> [INSTRUCTIONS TO FOLLOW]: The listing below should be printed exactly, every line of it. Skip the pictures.

> [PROVIDED MATERIAL]:
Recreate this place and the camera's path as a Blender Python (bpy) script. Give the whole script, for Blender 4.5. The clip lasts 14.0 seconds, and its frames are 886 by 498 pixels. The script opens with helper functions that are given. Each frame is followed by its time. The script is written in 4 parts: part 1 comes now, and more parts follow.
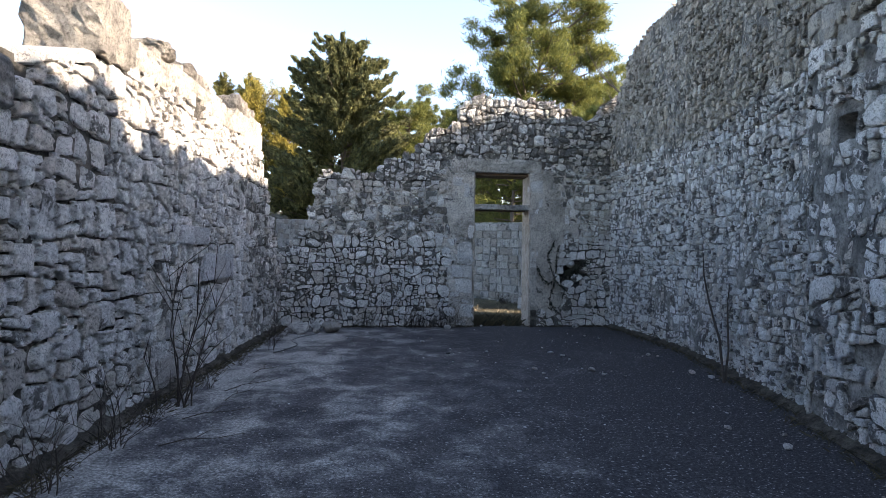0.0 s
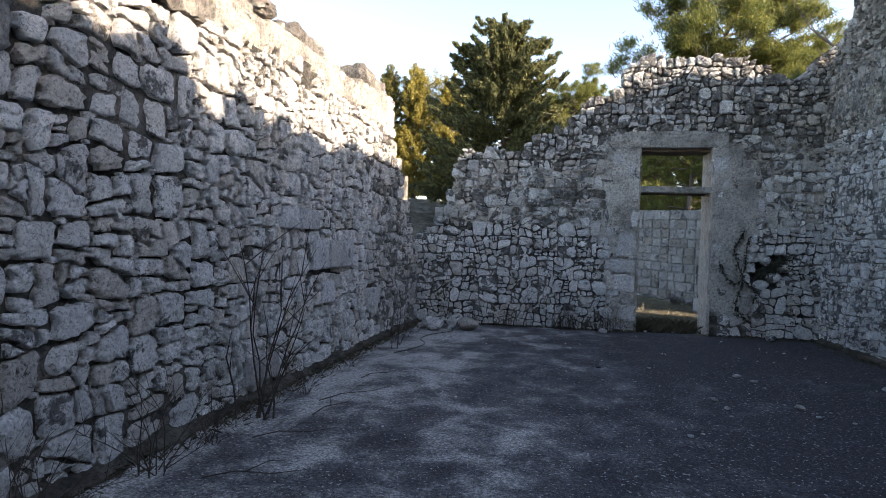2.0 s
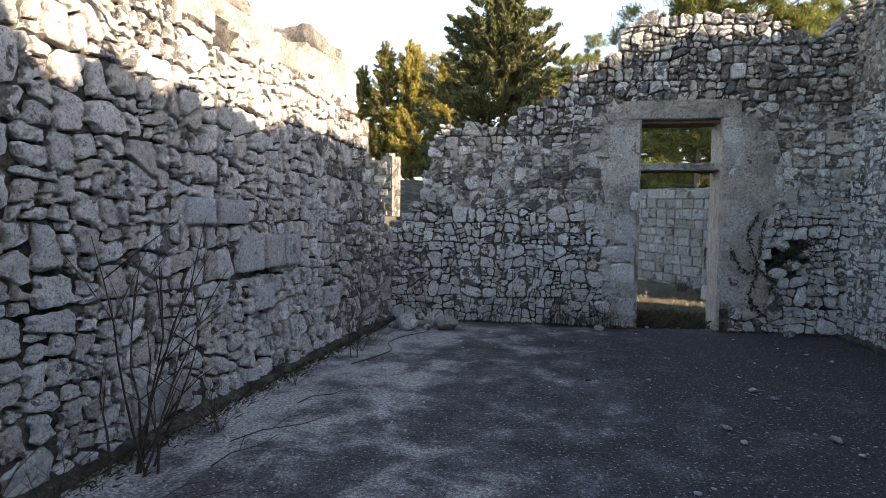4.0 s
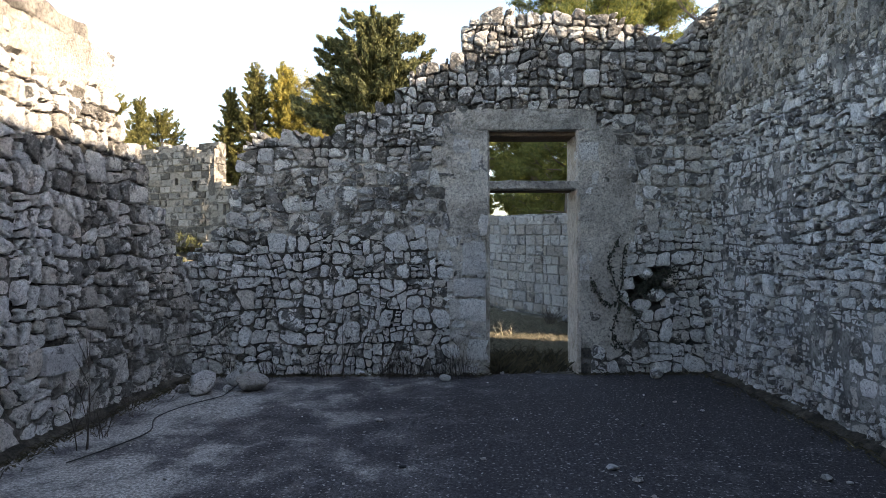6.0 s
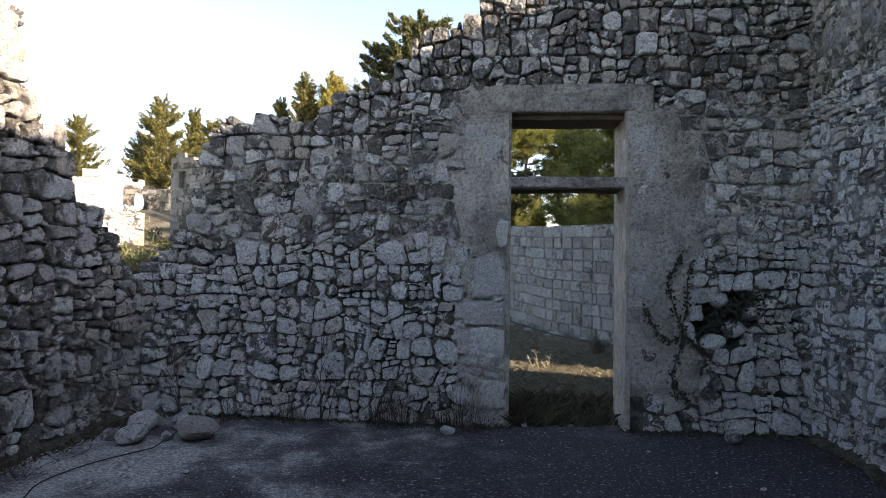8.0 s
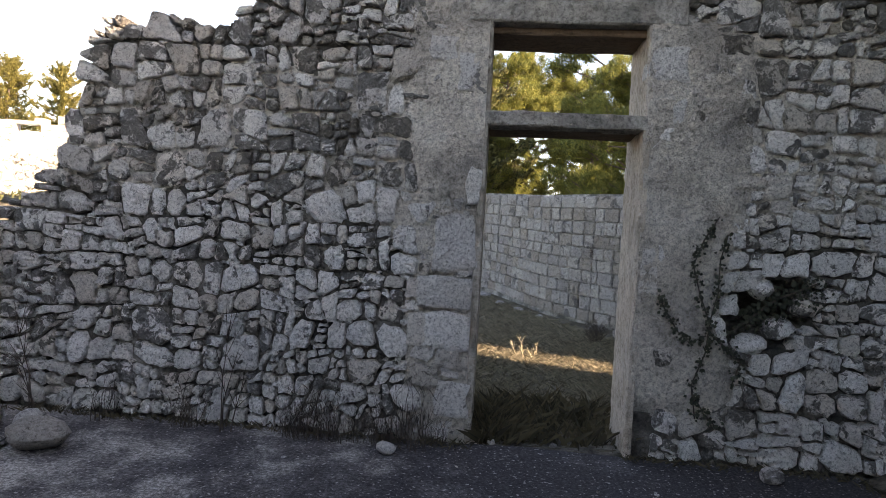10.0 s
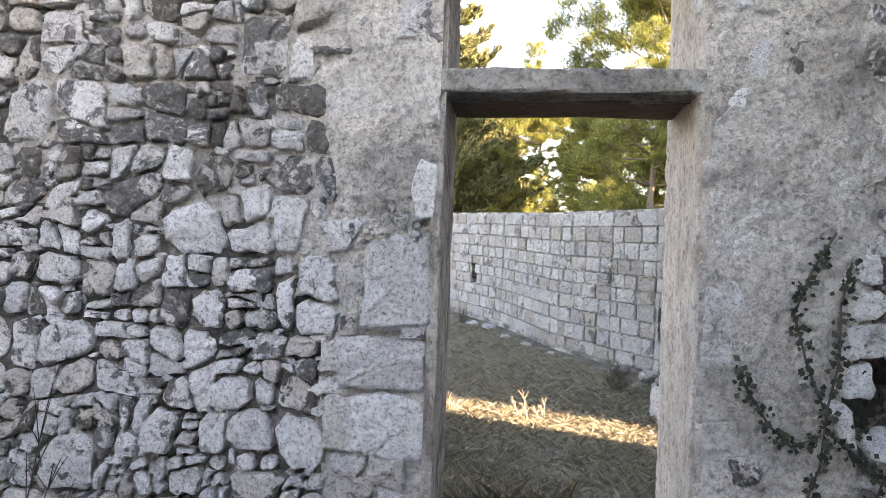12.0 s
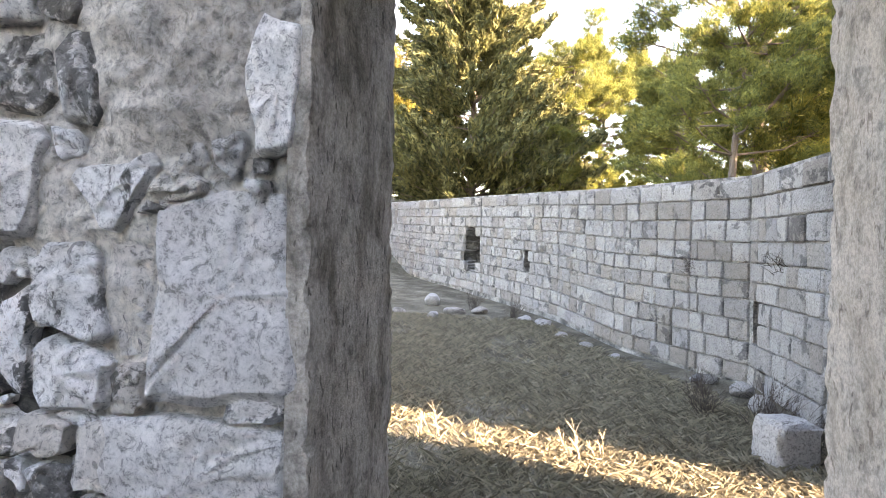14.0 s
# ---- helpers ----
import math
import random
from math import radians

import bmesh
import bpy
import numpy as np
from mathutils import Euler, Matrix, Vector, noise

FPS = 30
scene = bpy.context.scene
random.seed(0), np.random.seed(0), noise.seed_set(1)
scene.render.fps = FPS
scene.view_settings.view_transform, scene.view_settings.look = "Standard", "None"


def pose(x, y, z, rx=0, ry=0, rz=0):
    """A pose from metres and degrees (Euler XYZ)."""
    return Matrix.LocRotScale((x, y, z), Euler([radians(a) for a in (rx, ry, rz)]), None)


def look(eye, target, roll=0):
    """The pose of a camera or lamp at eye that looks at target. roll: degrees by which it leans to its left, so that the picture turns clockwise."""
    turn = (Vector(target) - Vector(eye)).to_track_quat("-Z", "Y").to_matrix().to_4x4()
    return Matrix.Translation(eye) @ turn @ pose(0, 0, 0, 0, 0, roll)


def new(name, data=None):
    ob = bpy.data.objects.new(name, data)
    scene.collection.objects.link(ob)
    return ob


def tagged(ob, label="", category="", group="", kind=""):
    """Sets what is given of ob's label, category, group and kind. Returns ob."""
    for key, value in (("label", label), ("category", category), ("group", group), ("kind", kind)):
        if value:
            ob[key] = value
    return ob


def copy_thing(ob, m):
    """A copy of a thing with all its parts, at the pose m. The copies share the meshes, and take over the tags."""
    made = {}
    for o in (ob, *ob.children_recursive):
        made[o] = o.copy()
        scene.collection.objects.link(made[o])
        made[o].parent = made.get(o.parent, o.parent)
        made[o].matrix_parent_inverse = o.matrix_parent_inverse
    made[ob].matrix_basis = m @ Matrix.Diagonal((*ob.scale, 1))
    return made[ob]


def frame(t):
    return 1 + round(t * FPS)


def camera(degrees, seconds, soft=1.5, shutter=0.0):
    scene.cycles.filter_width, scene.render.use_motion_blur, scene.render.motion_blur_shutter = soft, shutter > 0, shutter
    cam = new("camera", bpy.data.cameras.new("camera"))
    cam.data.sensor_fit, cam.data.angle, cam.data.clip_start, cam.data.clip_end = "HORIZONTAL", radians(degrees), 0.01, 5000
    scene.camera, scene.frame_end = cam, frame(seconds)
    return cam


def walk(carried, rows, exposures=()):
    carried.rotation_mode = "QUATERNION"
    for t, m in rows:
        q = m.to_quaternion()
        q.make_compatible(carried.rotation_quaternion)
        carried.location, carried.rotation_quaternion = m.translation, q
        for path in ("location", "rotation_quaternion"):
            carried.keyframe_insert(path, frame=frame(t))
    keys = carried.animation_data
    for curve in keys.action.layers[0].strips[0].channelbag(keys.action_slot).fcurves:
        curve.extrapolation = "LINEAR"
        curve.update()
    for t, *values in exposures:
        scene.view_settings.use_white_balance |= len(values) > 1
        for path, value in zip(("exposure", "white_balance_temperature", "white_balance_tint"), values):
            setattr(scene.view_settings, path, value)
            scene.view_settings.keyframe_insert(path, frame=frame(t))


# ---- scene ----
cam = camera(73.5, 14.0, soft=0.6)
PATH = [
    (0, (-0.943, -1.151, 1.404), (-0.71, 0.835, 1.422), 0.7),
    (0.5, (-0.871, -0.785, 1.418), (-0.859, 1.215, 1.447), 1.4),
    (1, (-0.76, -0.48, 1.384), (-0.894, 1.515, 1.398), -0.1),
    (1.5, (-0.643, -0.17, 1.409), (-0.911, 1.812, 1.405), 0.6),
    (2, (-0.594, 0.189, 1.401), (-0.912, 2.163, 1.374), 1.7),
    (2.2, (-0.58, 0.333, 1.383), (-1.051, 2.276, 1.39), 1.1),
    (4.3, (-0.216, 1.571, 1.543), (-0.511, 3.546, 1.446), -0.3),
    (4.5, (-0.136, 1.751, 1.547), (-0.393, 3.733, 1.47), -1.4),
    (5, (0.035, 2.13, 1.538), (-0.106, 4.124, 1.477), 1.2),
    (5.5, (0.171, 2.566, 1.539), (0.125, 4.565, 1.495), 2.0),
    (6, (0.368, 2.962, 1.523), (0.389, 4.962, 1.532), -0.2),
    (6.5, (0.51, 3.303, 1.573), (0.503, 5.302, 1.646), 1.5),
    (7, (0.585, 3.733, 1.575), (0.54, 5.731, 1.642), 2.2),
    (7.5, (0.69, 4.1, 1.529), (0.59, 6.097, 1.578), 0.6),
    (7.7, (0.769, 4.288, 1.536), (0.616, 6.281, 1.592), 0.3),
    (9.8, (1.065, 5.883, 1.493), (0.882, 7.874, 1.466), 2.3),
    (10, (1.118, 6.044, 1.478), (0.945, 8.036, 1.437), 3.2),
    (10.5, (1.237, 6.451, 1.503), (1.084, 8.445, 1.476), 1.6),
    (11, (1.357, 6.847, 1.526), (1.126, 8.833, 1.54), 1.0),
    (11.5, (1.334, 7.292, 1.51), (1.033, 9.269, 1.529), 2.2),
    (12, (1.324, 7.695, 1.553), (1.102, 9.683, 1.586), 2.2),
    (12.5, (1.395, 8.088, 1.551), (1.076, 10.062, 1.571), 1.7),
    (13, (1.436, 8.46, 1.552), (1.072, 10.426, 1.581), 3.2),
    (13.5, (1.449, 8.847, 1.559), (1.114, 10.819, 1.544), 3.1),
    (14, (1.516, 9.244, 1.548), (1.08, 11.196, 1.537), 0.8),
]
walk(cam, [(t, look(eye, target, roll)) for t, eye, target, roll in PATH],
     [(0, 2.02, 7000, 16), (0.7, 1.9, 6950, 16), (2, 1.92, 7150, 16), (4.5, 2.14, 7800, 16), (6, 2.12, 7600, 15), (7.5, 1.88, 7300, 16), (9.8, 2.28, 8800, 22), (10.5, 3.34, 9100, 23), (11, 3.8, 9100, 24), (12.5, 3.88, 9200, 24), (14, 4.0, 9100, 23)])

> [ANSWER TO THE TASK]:
Recreate this place and the camera's path as a Blender Python (bpy) script. Give the whole script, for Blender 4.5. The clip lasts 14.0 seconds, and its frames are 886 by 498 pixels. The script opens with helper functions that are given. Each frame is followed by its time. The script is written in 4 parts: part 1 comes now, and more parts follow.
0.0 s
2.0 s
4.0 s
6.0 s
8.0 s
10.0 s
12.0 s
14.0 s
# ---- helpers ----
import math
import random
from math import radians

import bmesh
import bpy
import numpy as np
from mathutils import Euler, Matrix, Vector, noise

FPS = 30
scene = bpy.context.scene
random.seed(0), np.random.seed(0), noise.seed_set(1)
scene.render.fps = FPS
scene.view_settings.view_transform, scene.view_settings.look = "Standard", "None"


def pose(x, y, z, rx=0, ry=0, rz=0):
    """A pose from metres and degrees (Euler XYZ)."""
    return Matrix.LocRotScale((x, y, z), Euler([radians(a) for a in (rx, ry, rz)]), None)


def look(eye, target, roll=0):
    """The pose of a camera or lamp at eye that looks at target. roll: degrees by which it leans to its left, so that the picture turns clockwise."""
    turn = (Vector(target) - Vector(eye)).to_track_quat("-Z", "Y").to_matrix().to_4x4()
    return Matrix.Translation(eye) @ turn @ pose(0, 0, 0, 0, 0, roll)


def new(name, data=None):
    ob = bpy.data.objects.new(name, data)
    scene.collection.objects.link(ob)
    return ob


def tagged(ob, label="", category="", group="", kind=""):
    """Sets what is given of ob's label, category, group and kind. Returns ob."""
    for key, value in (("label", label), ("category", category), ("group", group), ("kind", kind)):
        if value:
            ob[key] = value
    return ob


def copy_thing(ob, m):
    """A copy of a thing with all its parts, at the pose m. The copies share the meshes, and take over the tags."""
    made = {}
    for o in (ob, *ob.children_recursive):
        made[o] = o.copy()
        scene.collection.objects.link(made[o])
        made[o].parent = made.get(o.parent, o.parent)
        made[o].matrix_parent_inverse = o.matrix_parent_inverse
    made[ob].matrix_basis = m @ Matrix.Diagonal((*ob.scale, 1))
    return made[ob]


def frame(t):
    return 1 + round(t * FPS)


def camera(degrees, seconds, soft=1.5, shutter=0.0):
    scene.cycles.filter_width, scene.render.use_motion_blur, scene.render.motion_blur_shutter = soft, shutter > 0, shutter
    cam = new("camera", bpy.data.cameras.new("camera"))
    cam.data.sensor_fit, cam.data.angle, cam.data.clip_start, cam.data.clip_end = "HORIZONTAL", radians(degrees), 0.01, 5000
    scene.camera, scene.frame_end = cam, frame(seconds)
    return cam


def walk(carried, rows, exposures=()):
    carried.rotation_mode = "QUATERNION"
    for t, m in rows:
        q = m.to_quaternion()
        q.make_compatible(carried.rotation_quaternion)
        carried.location, carried.rotation_quaternion = m.translation, q
        for path in ("location", "rotation_quaternion"):
            carried.keyframe_insert(path, frame=frame(t))
    keys = carried.animation_data
    for curve in keys.action.layers[0].strips[0].channelbag(keys.action_slot).fcurves:
        curve.extrapolation = "LINEAR"
        curve.update()
    for t, *values in exposures:
        scene.view_settings.use_white_balance |= len(values) > 1
        for path, value in zip(("exposure", "white_balance_temperature", "white_balance_tint"), values):
            setattr(scene.view_settings, path, value)
            scene.view_settings.keyframe_insert(path, frame=frame(t))


# ---- scene ----
cam = camera(73.5, 14.0, soft=0.6)
PATH = [
    (0, (-0.943, -1.151, 1.404), (-0.71, 0.835, 1.422), 0.7),
    (0.5, (-0.871, -0.785, 1.418), (-0.859, 1.215, 1.447), 1.4),
    (1, (-0.76, -0.48, 1.384), (-0.894, 1.515, 1.398), -0.1),
    (1.5, (-0.643, -0.17, 1.409), (-0.911, 1.812, 1.405), 0.6),
    (2, (-0.594, 0.189, 1.401), (-0.912, 2.163, 1.374), 1.7),
    (2.2, (-0.58, 0.333, 1.383), (-1.051, 2.276, 1.39), 1.1),
    (4.3, (-0.216, 1.571, 1.543), (-0.511, 3.546, 1.446), -0.3),
    (4.5, (-0.136, 1.751, 1.547), (-0.393, 3.733, 1.47), -1.4),
    (5, (0.035, 2.13, 1.538), (-0.106, 4.124, 1.477), 1.2),
    (5.5, (0.171, 2.566, 1.539), (0.125, 4.565, 1.495), 2.0),
    (6, (0.368, 2.962, 1.523), (0.389, 4.962, 1.532), -0.2),
    (6.5, (0.51, 3.303, 1.573), (0.503, 5.302, 1.646), 1.5),
    (7, (0.585, 3.733, 1.575), (0.54, 5.731, 1.642), 2.2),
    (7.5, (0.69, 4.1, 1.529), (0.59, 6.097, 1.578), 0.6),
    (7.7, (0.769, 4.288, 1.536), (0.616, 6.281, 1.592), 0.3),
    (9.8, (1.065, 5.883, 1.493), (0.882, 7.874, 1.466), 2.3),
    (10, (1.118, 6.044, 1.478), (0.945, 8.036, 1.437), 3.2),
    (10.5, (1.237, 6.451, 1.503), (1.084, 8.445, 1.476), 1.6),
    (11, (1.357, 6.847, 1.526), (1.126, 8.833, 1.54), 1.0),
    (11.5, (1.334, 7.292, 1.51), (1.033, 9.269, 1.529), 2.2),
    (12, (1.324, 7.695, 1.553), (1.102, 9.683, 1.586), 2.2),
    (12.5, (1.395, 8.088, 1.551), (1.076, 10.062, 1.571), 1.7),
    (13, (1.436, 8.46, 1.552), (1.072, 10.426, 1.581), 3.2),
    (13.5, (1.449, 8.847, 1.559), (1.114, 10.819, 1.544), 3.1),
    (14, (1.516, 9.244, 1.548), (1.08, 11.196, 1.537), 0.8),
]
walk(cam, [(t, look(eye, target, roll)) for t, eye, target, roll in PATH],
     [(0, 2.02, 7000, 16), (0.7, 1.9, 6950, 16), (2, 1.92, 7150, 16), (4.5, 2.14, 7800, 16), (6, 2.12, 7600, 15), (7.5, 1.88, 7300, 16), (9.8, 2.28, 8800, 22), (10.5, 3.34, 9100, 23), (11, 3.8, 9100, 24), (12.5, 3.88, 9200, 24), (14, 4.0, 9100, 23)])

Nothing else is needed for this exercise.